Set $f : T \to S$ be a morphism of arbitrary ringed spaces. Let $q : \mathcal{O}_S^n \to \mathcal{O}_S^n$ be a homomorphism of $\mathcal{O}_S$-modules such that $q(U) : \mathcal{O}_S(U)^n \to \mathcal{O}_S(U)^n$ is surjective for some open subset $U$. Let $V \subseteq f^{-1}(U)$ be some open subset. Why is then $(f^* q)(V) : \mathcal{O}_S(V)^n \to \mathcal{O}_S(V)^n$ surjective?

First, I claim that actually $q|_U : \mathcal{O}_U^n \to \mathcal{O}_U^n$ is an isomorphism. In fact, $q(U)$ is an isomorphism since it is a surjective endomorphism of a f.g. free module. The determinant of $q(U)$ is therefore a unit global section of $\mathcal{O}_U$. This stays a unit global section if we restrict to open subsets $V$ of $U$, which shows that $q(V)$ is also an isomorphism.

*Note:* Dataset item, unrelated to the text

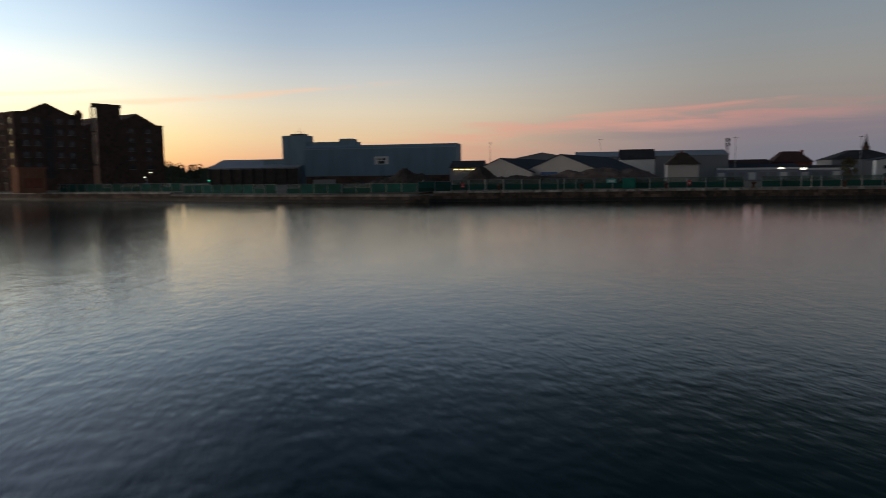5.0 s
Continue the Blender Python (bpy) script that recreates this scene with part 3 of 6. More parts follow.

Let $f_U$ denote the corestriction $f^{-1}(U) \to U$. Since $(f_U)^*$ is a functor, it maps isomorphisms to isomorphisms. Thus, $(f_U)^* q|_U : \mathcal{O}_{f^{-1}(U)}^n \to \mathcal{O}_{f^{-1}(U)}^n$ is an isomorphism. Now we may restrict this to an open subset $V \subseteq f^{-1}(U)$ and take sections on $V$ to see that $(f^* q)(V)$ is an isomorphism.

(Notice that we really need isomorphisms for this kind of reasoning; epimorphisms don't restrict to epimorphisms on sections, since sheaf cohomology is an obstruction for this.)